People feel good handing it over, placing it on the table, letting guests see it. In that moment, packaging isn’t just about the brand. It’s about the person ordering it. Packaging elevates perceived value among family, peers and colleagues not because anyone announces it, but because good presentation speaks for itself. People feel at ease when an order arrives looking exactly as good as they hoped it would, and that ease? That’s packaging doing its job.

At Ramji Sweets and Caterers, we understood this the hard way. The sweets were always good; that was never the question. But when we looked at how orders were going out, the packaging didn’t match what was inside. Once we changed that, something shifted. Customers started sharing photos. They started recommending us not just for the taste but for how it felt to receive the order. Packaging didn’t replace the quality of the food; it finally did justice to it.

The Color Psychology and The Science Behind the Box

Latest and Breaking News on NDTV

Photo: Pexels

Color triggers purchase decisions; Studies suggest that nearly 75% of snap judgments about a product are made based on color alone before a customer reads a single word. Light colored packaging is often associated with herbal, nutritional or diet – conscious choices. Vibrant, bold colors suggest something spicy, indulgent and full of flavour.

If I name brands like Hocco, Paper Boat, McDonald’s or KFC, a distinct image of each instantly forms in your mind, and you can tell them apart by their packaging alone. But look closer, Paper Boat’s packaging is designed for single use and easy carrying, slim, handy, personal, built for someone on the move. McDonald’s packaging is engineered for in-vehicle consumption because drive-throughs are central to how those brands operate in their home countries. The packaging doesn’t just look right; it solves something. This is exactly what I mean – let your brand be remembered through its packaging.

Even if your packaging doesn’t address a specific consumer need, it must still follow the basics. Packaging isn’t only about how a product looks; it’s equally about quality assurance, shelf life, convenience, and storage. If it looks good but can’t keep food safe and leak-proof, it has already failed at its most basic job.

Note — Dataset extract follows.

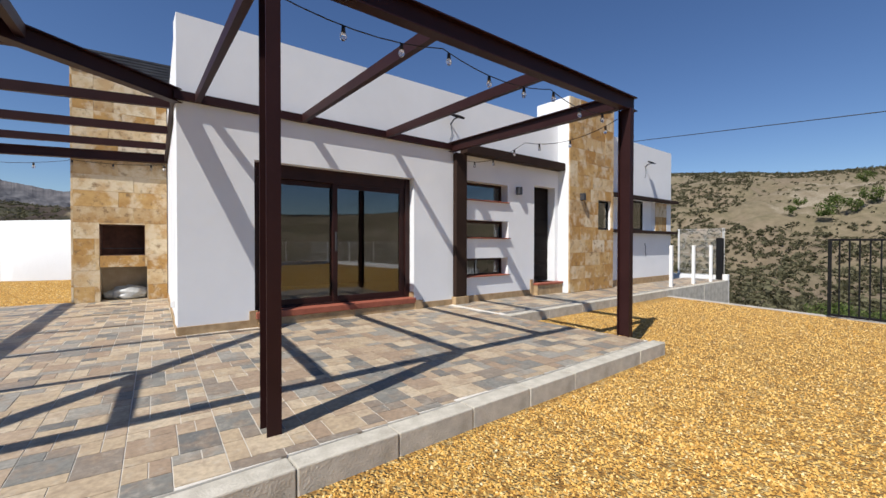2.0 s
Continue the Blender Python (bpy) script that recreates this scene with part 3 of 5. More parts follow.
def lay_slabs(parent, width, z0, z1, m, holes=(), course=0.30, longest=0.62, tones="ocmcomcocmo"):
    """Slabs on the plane y = 0 of the frame m, x along the wall, y outwards."""
    z, row = z0, 0
    while z < z1 - 0.02:
        h = min(course, z1 - z)
        tone = tones[row % len(tones)]
        row += 1
        x = 0.0
        while x < width - 0.02:
            w = pick.choice([0.30, 0.42, 0.52, longest, longest, longest * 1.35])
            mat = CREAM if pick.random() < {"o": 0.12, "c": 0.86, "m": 0.5}[tone] else OCHRE
            if width - x - w < 0.14:
                w = width - x
            pieces = [(x, z, x + w, z + h)]
            for hx0, hz0, hx1, hz1 in holes:
                cut = []
                for a, b, c, d in pieces:
                    if c <= hx0 or a >= hx1 or d <= hz0 or b >= hz1:
                        cut.append((a, b, c, d))
                        continue
                    if a < hx0:
                        cut.append((a, b, hx0, d))
                    if c > hx1:
                        cut.append((hx1, b, c, d))
                    if b < hz0:
                        cut.append((max(a, hx0), b, min(c, hx1), hz0))
                    if d > hz1:
                        cut.append((max(a, hx0), hz1, min(c, hx1), d))
                pieces = cut
            for a, b, c, d in pieces:
                if c - a < 0.025 or d - b < 0.025:
                    continue
                key = (round(c - a - 0.0015, 3), round(d - b - 0.0015, 3), mat)
                if key not in SLABS:
                    SLABS[key] = slab_mesh(*key)
                ob = shared("stone_slab", SLABS[key], parent, m @ Matrix.Translation(((a + c) / 2, pick.uniform(-0.002, 0.003), (b + d) / 2)))
            x += w
        z += h


TOWER_FRONT = FAC @ Matrix.Translation((0.281, 7.42, 0)) @ Matrix.Rotation(radians(90), 4, "Z") @ Matrix.Diagonal((1, -1, 1, 1))
lay_slabs(tower_wall, 1.84, 0.17, 4.60, tower_wall.matrix_world.inverted() @ TOWER_FRONT, [(1.16, 1.62, 1.74, 2.34)], tones="omomocmomo")

# ---- patio, kerb, walkway ----
def edge_x(y):
    """The patio's front edge, which runs slightly askew."""
    return -2.82 - 0.072 * (y - 0.6)


PATIO_OUT = [(edge_x(-3.0), -3.0), (edge_x(5.2), 5.2), (-5.35, 4.98), (-5.30, 5.10), (-6.75, 5.3), (-6.48, 0.75), (-10.72, 0.75), (-10.84, -3.0)]
bm = bmesh.new()
prism(bm, PATIO_OUT, -0.3, PATIO_Z - 0.004)
patio = tagged(part("patio", bm, GROUT), "patio paved with mixed slate-look tiles in pale grout", "patio", kind="structure")
bm = bmesh.new()
prism(bm, [(0.0, 4.24), (1.20, 4.24), (1.20, 14.3), (0.0, 14.3)], -2.2, FLOOR2 - 0.004)
walkway = tagged(part("pavement", bm, GROUT, None, "", FAC), "tiled walkway along the house front", "pavement", kind="structure")

KERB_TOP = PATIO_Z - 0.010


def kerb_run(name, p, q, width, z_top, piece=0.52, z_bottom=-0.2, side=1.0):
    """A run of kerb stones from p to q."""
    p, q = Vector((*p, 0)), Vector((*q, 0))
    way = q - p
    n = max(1, round(way.length / piece))
    step = way.length / n
    holder = thing(name, "row of pale rough concrete kerb stones", "kerb", "kerbs", kind="structure")
    holder.matrix_world = Matrix.Translation(p) @ Matrix.Rotation(math.atan2(way.y, way.x), 4, "Z")
    bm = bmesh.new()
    box(bm, 0.002, 0, z_bottom, step - 0.003, width * side, z_top)
    bevelled(bm, 0.009, 2)
    me = mesh_of(bm, "kerb_stone", KERB)
    for i in range(n):
        shared("kerb_stone", me, holder, Matrix.Translation((i * step, pick.uniform(-0.003, 0.003), pick.uniform(-0.003, 0.002))))
    return holder


kerb_run("kerb", (edge_x(-3.12), -3.12), (edge_x(5.32), 5.32), 0.145, KERB_TOP, 0.62, side=-1.0)
kerb_run("kerb", (-10.98, -3.0), (edge_x(-3.0) + 0.02, -3.0), 0.13, KERB_TOP, 0.9, side=-1.0)
kerb_run("kerb", (-10.84, -0.75), (-10.84, -3.13), 0.13, KERB_TOP, 0.8, side=-1.0)
kerb_run("kerb", (edge_x(5.2), 5.2), (-5.33, 4.98), 0.10, KERB_TOP - 0.05, 0.6, side=-1.0)
holder = kerb_run("kerb", (-5.37, 5.0), (-6.10, 15.05), 0.14, FLOOR2 - 0.003, 1.0, z_bottom=-2.0, side=-1.0)


# ---- tiles ----
MODULE = 0.44
# one module cut into oblongs, in fifths of its side
CUT = [(0, 0, 3, 2.3), (3, 0, 5, 1.2), (3, 1.2, 5, 2.3), (0, 2.3, 1.2, 5), (1.2, 2.3, 3.7, 5), (3.7, 2.3, 5, 3.8), (3.7, 3.8, 5, 5)]


def tile_layout(x0, y0, nx, ny, clip):
    """Square modules of seven oblong tiles, turned at random, cut at the edges."""
    out = []
    step = MODULE / 5
    for j in range(ny):
        for i in range(nx):
            turn, flip = pick.randrange(4), pick.random() < 0.5
            for a, b, c, d in CUT:
                if flip:
                    a, c = 5 - c, 5 - a
                for _ in range(turn):
                    a, b, c, d = 5 - d, a, 5 - b, c
                ox, oy = x0 + i * MODULE, y0 + j * MODULE
                t = clip(ox + a * step, oy + b * step, ox + c * step, oy + d * step)
                if t and t[2] - t[0] > 0.03 and t[3] - t[1] > 0.03:
                    out.append(t)
    return out


TILE_MESH = {}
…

Size must match quantity; Forcing items into a packet too small makes it look congested, chaotic and prone to leakage. While an oversized box feels wasteful and inconvenient. The material must feel premium enough to justify the price because packaging that physically fails the customer, spills, collapses or arrives looking like an afterthought undoes everything else you’ve built.

Smart And Sustainable: Eco-Friendly Packaging As Competitive Advantage

People today are more conscious about the environment than ever before, and their purchasing decisions reflect that. Eco-friendly packaging signals that your brand genuinely cares. Mintel research confirms that one in three Indian consumers is already willing to pay a premium for eco-friendly packaged food, and that number is only going up.

Recyclable, sustainable packaging conveys your brand’s value clearly, whether you are positioning yourself as premium, organic, fun or playful. It gives your brand a real edge, and increasingly, it is what keeps customers coming back.

Young Indian Consumer and The Premium Packaging Shift

Latest and Breaking News on NDTV

Photo: Pexels

Every brand must understand who it is selling to. The majority of young Indian consumers attach significant importance to food packaging and are willing to pay a premium ranging from 11 to 30% of the price for packaged food products. This is supported by a study published in the Journal of Business Studies, where 300 young Indian Consumers were surveyed; the majority valued packaging enough to pay a premium and cited social costs as a genuine factor in their purchase decisions. This directly contradicts the traditional belief that Indian consumers are purely price-sensitive.

Packaging today does more than help customers carry food home; it adds genuine value to the product itself. For children’s products, there’s also an “eatertainment factor” at play. Fun, imagery and playful design drive young consumer behavior and attract parents to purchase on their behalf.

The takeaway for food business owners is simple: your customer has already decided they are willing to pay more. The question is whether your packaging gives them a reason to.

If the food is not great, packaging will not save it. But if the food is great and the packaging lets it down, you’ve already lost the customer before they’ve taken a single bite.

Packaging is not a decoration. This is the first conversation your brand has with someone who has never met you. It tells them whether you are serious, whether you care and whether you are worth coming back to. What was the last packaging that genuinely impressed you?